"At the age of ten I moved from the Swedish countryside to Paris with my parents, and the first thing I saw was the Charles de Gaulle airport. As a teenager I traveled a lot between Paris and Sweden, and therefore spent a lot of time at CDG. I was fascinated already then. The whole environment, the ambiance. It's really a fascinating airport. Like a fantasy landscape. . . . CDG is connected to a big part of my past, and also came to signify big changes in my life as a kid. But what made this project interesting as well is how the world, and maybe especially airports, changed after 9/11. They are no longer what they used to be. Before, they tended to represent freedom, possibilities, openness. Now they have come to be a place where fear is very strong." —JH Engström
This photograph, part of Swedish photographer JH Engström's series and book CDG/JHE (Steidl/GUN, 2007), which focuses on the Charles de Gaulle airport (flight code CDG), was photographed in color and printed using a special process that renders the print with a overall cast of gray, creating haunting monochromes. For this project, Engström spent three weeks isolated in an airport hotel, photographing the spaces and terminals of Charles de Gaulle. His images capture luggage carts, plastic chairs (as in this photograph), parking garages, and weary travelers.
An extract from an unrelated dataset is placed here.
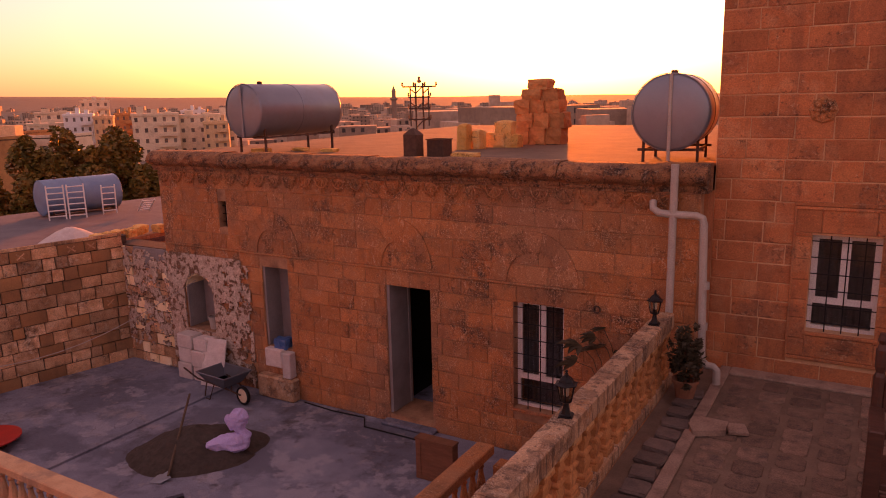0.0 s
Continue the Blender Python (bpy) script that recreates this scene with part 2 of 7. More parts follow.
STONE_CAP = surface("lichened_cap_stone", (0.57, 0.37, 0.23), (0.47, 0.27, 0.15), (0.1, 0.06, 0.042), 5, 0.45, stain_scale=3.0, vary=0.1, bump=1.0, fine=85, bump_dist=0.012, pits=[(80, 0.61, 0.645, (0.04, 0.026, 0.02), 0.8), (55, 0.6, 0.63, (0.66, 0.52, 0.4), 0.45)], grit=0.8, zones=[(2.6, 0.53, 0.6, (0.5, 0.22, 0.085), 0.65), (2.2, 0.52, 0.57, (0.19, 0.11, 0.07), 0.6), (9, 0.56, 0.64, (0.58, 0.43, 0.3), 0.5)], drips=(16, 0.54, 0.62, (0.075, 0.048, 0.036), 0.6))
STONE_CORNICE = surface("lichened_cornice_stone", (0.42, 0.2, 0.09), (0.27, 0.12, 0.06), (0.06, 0.045, 0.035), 7, 0.45, stain_scale=3.5, vary=0.14, bump=1.0, fine=70, bump_dist=0.02, pits=[(40, 0.53, 0.63, (0.05, 0.036, 0.03), 0.8), (24, 0.6, 0.64, (0.5, 0.36, 0.24), 0.6)], grit=0.9)
PLASTER = surface("pale_render", (0.83, 0.51, 0.25), (0.76, 0.4, 0.16), (0.5, 0.29, 0.15), 2.0, 0.3, vary=0.1, bump=0.15, grit=0.15, zones=[(1.1, 0.5, 0.58, (0.8, 0.44, 0.16), 0.6), (2.6, 0.54, 0.58, (0.87, 0.63, 0.4), 0.55)], drips=(3.0, 0.5, 0.62, (0.84, 0.6, 0.4), 0.5))
JAMB = surface("flaking_plaster", (0.93, 0.77, 0.52), (0.9, 0.7, 0.43), (0.7, 0.45, 0.2), 4, 0.3, stain_scale=3.0, vary=0.03, bump=0.4, fine=60, bump_dist=0.008, squash=(1, 1, 0.55), pits=[(30, 0.67, 0.69, (0.2, 0.11, 0.06), 0.7)], grit=0.18, zones=[(4, 0.52, 0.64, (0.86, 0.6, 0.3), 0.55)], veins=[(5, 0.0022, (0.4, 0.22, 0.1), 0.5, (1, 1, 0.8))])
JAMB_STONE = surface("bared_yellow_stone", (0.86, 0.54, 0.2), (0.8, 0.45, 0.13), (0.5, 0.24, 0.08), 9, 0.25, stain_scale=4, vary=0.03, bump=0.7, fine=60, bump_dist=0.012, squash=(1, 1, 0.5), grit=0.3)
CONCRETE = surface("court_concrete", (0.22, 0.245, 0.315), (0.15, 0.17, 0.23), (0.07, 0.065, 0.07), 2.0, 0.4, stain_scale=0.8, vary=0.05, bump=0.4, pits=[(3, 0.58, 0.68, (0.33, 0.31, 0.33), 0.5), (2.2, 0.6, 0.7, (0.06, 0.055, 0.06), 0.6)], grit=0.5, zones=[(0.55, 0.5, 0.55, (0.09, 0.1, 0.14), 0.7), (1.3, 0.56, 0.6, (0.31, 0.325, 0.38), 0.6)], veins=[(1.2, 0.004, (0.04, 0.04, 0.05), 0.8, (1, 1, 1))])
DARK_ROOF = surface("dark_roof_coating", (0.12, 0.11, 0.125), (0.085, 0.08, 0.095), (0.05, 0.045, 0.045), 2, 0.3, stain_scale=0.8, bump=0.3)
ROSE_WALL = surface("rose_wall_stone", (0.5, 0.3, 0.18), (0.4, 0.22, 0.12), (0.12, 0.075, 0.05), 4, 0.4, stain_scale=1.5, vary=0.1, bump=0.6)
ROOF = surface("roof_earth", (0.17, 0.105, 0.065), (0.12, 0.075, 0.046), (0.07, 0.05, 0.038), 2, 0.3, stain_scale=0.6)
OCHRE = surface("ochre_limestone", (0.58, 0.25, 0.043), (0.5, 0.205, 0.034), (0.3, 0.15, 0.07), 1.4, 0.3, stain_scale=0.4, vary=0.14, bump=0.3, fine=14, squash=(1, 1, 2.5), bump_dist=0.05)
OCHRE_STONE = surface("ochre_stone", (0.58, 0.205, 0.045), (0.5, 0.17, 0.035), (0.3, 0.14, 0.05), 1.5, 0.35, stain_scale=0.7, vary=0.06, bump=0.4, fine=20, bump_dist=0.02, zones=[(0.8, 0.5, 0.6, (0.62, 0.245, 0.055), 0.6)], drips=(2.2, 0.56, 0.66, (0.68, 0.33, 0.1), 0.5))
RUBBLE_STONE = surface("rubble_stone", (0.6, 0.33, 0.12), (0.5, 0.25, 0.085), (0.26, 0.14, 0.06), 5, 0.3, stain_scale=2.0, vary=0.15, bump=0.6)
STONE_PALE = surface("pale_rough_stone", (0.9, 0.65, 0.34), (0.85, 0.52, 0.18), (0.55, 0.3, 0.1), 4, 0.22, stain_scale=3, vary=0.06, bump=1.0, fine=60, bump_dist=0.018, pits=[(46, 0.63, 0.69, (0.26, 0.12, 0.045), 0.7)], grit=0.3, zones=[(5, 0.52, 0.6, (0.92, 0.75, 0.48), 0.7), (3.2, 0.54, 0.62, (0.82, 0.44, 0.09), 0.7)], veins=[(14, 0.005, (0.34, 0.17, 0.06), 0.5, (0.35, 0.35, 1.5))])
CRUST = surface("dark_lichen_crust", (0.62, 0.42, 0.22), (0.34, 0.2, 0.105), (0.1, 0.07, 0.05), 14, 0.4, stain_scale=10, vary=0.1, bump=1.0, fine=80, bump_dist=0.02, pits=[(40, 0.55, 0.62, (0.06, 0.042, 0.034), 0.75)], grit=0.7)
FLANK = surface("pale_rose_render", (0.72, 0.47, 0.3), (0.64, 0.39, 0.24), (0.36, 0.21, 0.13), 1.6, 0.3, stain_scale=0.8, vary=0.06, bump=0.3)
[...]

The series departs from the celebration of subjectivity that has defined much of Engström's work so far, and provides an almost abstract definition of the existential homelessness and displacement that is at the heart of Engström's work.
JH Engström (born in Sweden, 1969) was an assistant to photographer Mario Testino 1991 in Paris, and in 1993 assisted photographer Anders Petersen in Stockholm. In 1997, he graduated from the Photography and Film Department at Gothenburg University, and published his first book, Shelter (Bokförlaget DN, 1997). Among his other books are Haunts (Steidl, 2006), CDG/JHE (Steidl, 2008), From Back Home (together with Anders Petersen, Max Stršm, 2009), and Trying to Dance (Journal, 2004), which was short-listed for the Deutsche Börse Photography Prize in 2005. He exhibits internationally and his work is held in collections both in Europe and the U.S.